Other Ideas About the Dataset

From exploring the OpenStreetMap dataset, I found the data structure to be flexible enough to include a vast multitude of user generated quantitative and qualitative data beyond that of simply defining a virtual map. There's plenty of potential to extend OpenStreetMap to include user reviews of establishments, subjective areas of what classifies a good vs bad neighborhood, housing price data, school reviews, walkability/bikeability, quality of mass transit, and a bunch of other metrics that could form a solid foundation for robust recommender systems. These recommender systems could aid users in deciding where to live or what cool food joints to check out.

The data is far too incomplete to be able to implement such recommender systems as it stands now, but the OpenStreetMap project could really benefit from visualizing data on content generation within their maps. For example, a heat map layer could be overlayed on the map showing how frequently or how recently certain regions of the map have been updated. These map layers could help guide users towards areas of the map that need attention in order to help more fully complete the data set.

Next I will cover a couple of queries that are aligned with these ideas about the velocity and volume of content generation

Amount of Nodes Elements Created by Day of Week

I will use the $dayOfWeek operator to extract the day of week from the created.timestamp field, where 1 is Sunday and 7 is Saturday:

http://docs.mongodb.org/manual/reference/operator/aggregation/dayOfWeek/

cupertino_california.aggregate([{'$project': {'dayOfWeek': {'$dayOfWeek': '$created.timestamp'}}}, \  
                                {'$group': {'_id': '$dayOfWeek', \
                                            'count': {'$sum': 1}}}, \
                                {'$sort': {'_id': 1}}])['result']
[{u'_id': 1, u'count': 44247},
 {u'_id': 2, u'count': 39205},
 {u'_id': 3, u'count': 39398},
 {u'_id': 4, u'count': 35923},
 {u'_id': 5, u'count': 33127},
 {u'_id': 6, u'count': 21174},
 {u'_id': 7, u'count': 29972}]

It seems like users were more active on in the beginning of the week.

Age of Elements

Lets see how old elements were created in the XML using the created.timestamp field and visualize this data by pushing the calculated values into a list.

ages = cupertino_california.aggregate([ \  
               {'$project': {'ageInMilliseconds': {'$subtract': [datetime.now(), '$created.timestamp']}}}, \
               {'$project': {'_id': 0, \
                             'ageInDays': {'$divide': ['$ageInMilliseconds', 1000*60*60*24]}}}, \
               {'$group'  : {'_id': 1, \
                             'ageInDays': {'$push': '$ageInDays'}}}, \
               {'$project': {'_id': 0, \
                             'ageInDays': 1}}])['result'][0]

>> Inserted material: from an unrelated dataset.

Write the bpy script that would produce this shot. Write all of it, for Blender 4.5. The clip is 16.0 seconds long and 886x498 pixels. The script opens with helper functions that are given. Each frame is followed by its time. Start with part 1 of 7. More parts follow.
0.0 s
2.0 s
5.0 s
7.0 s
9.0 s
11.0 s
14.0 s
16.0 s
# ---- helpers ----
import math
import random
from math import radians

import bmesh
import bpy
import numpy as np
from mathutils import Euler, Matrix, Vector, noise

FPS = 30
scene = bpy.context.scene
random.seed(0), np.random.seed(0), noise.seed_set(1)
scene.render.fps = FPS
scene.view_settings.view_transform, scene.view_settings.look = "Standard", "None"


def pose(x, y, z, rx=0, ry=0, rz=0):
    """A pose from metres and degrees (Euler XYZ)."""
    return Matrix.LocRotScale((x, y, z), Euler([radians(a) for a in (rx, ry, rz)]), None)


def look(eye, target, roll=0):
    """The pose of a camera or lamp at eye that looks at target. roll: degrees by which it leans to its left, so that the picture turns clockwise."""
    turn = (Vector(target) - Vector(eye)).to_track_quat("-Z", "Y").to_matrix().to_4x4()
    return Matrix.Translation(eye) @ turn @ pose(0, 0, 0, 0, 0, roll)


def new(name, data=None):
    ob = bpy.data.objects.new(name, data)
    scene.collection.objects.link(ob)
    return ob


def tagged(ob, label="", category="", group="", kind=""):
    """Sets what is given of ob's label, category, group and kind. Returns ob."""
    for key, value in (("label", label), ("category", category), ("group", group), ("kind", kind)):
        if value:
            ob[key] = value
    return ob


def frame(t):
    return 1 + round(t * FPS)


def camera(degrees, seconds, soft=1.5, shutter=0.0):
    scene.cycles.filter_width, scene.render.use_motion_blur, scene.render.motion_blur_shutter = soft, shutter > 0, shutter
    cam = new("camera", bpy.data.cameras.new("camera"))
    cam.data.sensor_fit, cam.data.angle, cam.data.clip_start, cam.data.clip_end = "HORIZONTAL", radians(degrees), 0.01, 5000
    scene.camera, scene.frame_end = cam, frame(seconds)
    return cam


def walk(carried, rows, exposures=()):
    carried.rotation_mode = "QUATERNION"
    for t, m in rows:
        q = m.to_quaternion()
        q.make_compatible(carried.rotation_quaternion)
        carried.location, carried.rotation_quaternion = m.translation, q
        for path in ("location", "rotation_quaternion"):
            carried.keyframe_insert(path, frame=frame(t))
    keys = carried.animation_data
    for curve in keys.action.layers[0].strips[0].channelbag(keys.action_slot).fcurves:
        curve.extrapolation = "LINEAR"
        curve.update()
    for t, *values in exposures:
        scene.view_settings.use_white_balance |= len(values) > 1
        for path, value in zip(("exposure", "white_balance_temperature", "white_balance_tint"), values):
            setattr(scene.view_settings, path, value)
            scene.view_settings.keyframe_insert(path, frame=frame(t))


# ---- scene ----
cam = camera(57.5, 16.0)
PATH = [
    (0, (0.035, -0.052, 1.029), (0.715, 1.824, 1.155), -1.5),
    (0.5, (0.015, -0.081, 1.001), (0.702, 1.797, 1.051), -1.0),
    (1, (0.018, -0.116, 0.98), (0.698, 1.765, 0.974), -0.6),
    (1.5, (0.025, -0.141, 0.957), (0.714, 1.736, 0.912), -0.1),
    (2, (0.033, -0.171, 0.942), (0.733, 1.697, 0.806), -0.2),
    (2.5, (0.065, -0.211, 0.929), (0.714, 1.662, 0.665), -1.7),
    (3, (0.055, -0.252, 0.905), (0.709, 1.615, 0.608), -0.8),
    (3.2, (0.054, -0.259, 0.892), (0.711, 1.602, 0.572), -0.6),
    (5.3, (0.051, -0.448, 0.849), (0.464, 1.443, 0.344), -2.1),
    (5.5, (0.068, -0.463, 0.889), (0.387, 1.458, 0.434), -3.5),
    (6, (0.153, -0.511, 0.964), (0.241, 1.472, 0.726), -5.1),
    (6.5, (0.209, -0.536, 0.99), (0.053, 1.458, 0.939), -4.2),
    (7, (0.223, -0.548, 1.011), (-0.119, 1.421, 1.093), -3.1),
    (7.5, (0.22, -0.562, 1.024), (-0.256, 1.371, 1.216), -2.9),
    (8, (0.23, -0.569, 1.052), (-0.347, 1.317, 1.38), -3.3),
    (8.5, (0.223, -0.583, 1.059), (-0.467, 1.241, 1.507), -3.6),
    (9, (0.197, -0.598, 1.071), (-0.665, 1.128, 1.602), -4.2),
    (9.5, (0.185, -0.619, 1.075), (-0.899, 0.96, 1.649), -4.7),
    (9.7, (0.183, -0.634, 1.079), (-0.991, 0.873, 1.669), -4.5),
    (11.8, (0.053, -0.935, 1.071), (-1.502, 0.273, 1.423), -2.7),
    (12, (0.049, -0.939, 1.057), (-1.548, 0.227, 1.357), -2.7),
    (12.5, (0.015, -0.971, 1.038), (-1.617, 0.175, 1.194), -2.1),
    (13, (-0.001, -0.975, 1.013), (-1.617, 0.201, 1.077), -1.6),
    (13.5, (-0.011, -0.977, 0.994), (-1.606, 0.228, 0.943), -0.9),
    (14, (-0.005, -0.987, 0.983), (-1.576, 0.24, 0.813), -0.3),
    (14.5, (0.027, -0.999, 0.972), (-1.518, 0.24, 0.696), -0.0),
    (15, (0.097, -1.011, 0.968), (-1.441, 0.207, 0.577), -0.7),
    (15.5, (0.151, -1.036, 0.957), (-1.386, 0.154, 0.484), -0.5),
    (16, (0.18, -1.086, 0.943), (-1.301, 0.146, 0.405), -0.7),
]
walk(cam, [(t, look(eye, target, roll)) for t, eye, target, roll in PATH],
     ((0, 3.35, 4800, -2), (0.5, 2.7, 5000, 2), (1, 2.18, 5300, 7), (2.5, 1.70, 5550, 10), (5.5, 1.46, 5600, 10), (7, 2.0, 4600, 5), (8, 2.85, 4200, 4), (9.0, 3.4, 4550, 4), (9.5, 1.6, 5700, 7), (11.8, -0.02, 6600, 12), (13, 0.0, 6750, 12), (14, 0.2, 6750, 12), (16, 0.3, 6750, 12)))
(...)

Now I have a dictionary with an ageInDays key and a list of floats as the value. Next, I will create a pandas dataframe from this dictionary

from pandas import DataFrame

age_df = DataFrame.from_dict(ages)  
# age_df.index.name = 'element'
print age_df.head()  
     ageInDays
0  1709.554143
1  1709.552893
2  1709.675798
3  1709.676018
4  1709.676331

Lets plot a histogram of this series with our best friend ggplot. The binwidth is set to 30 (about a month)

%matplotlib inline
from ggplot import *  
import warnings

# ggplot usage of pandas throws a future warning
warnings.filterwarnings('ignore')

print ggplot(aes(x='ageInDays'), data=age_df) + \  
             geom_histogram(binwidth=30, fill='#007ee5')

<ggplot: (322176817)>

Note the rise and fall of large spikes of activity occurring about every 400 days. I hypothesize that these are due to single users making many edits in this concentrated map area in a short period of time.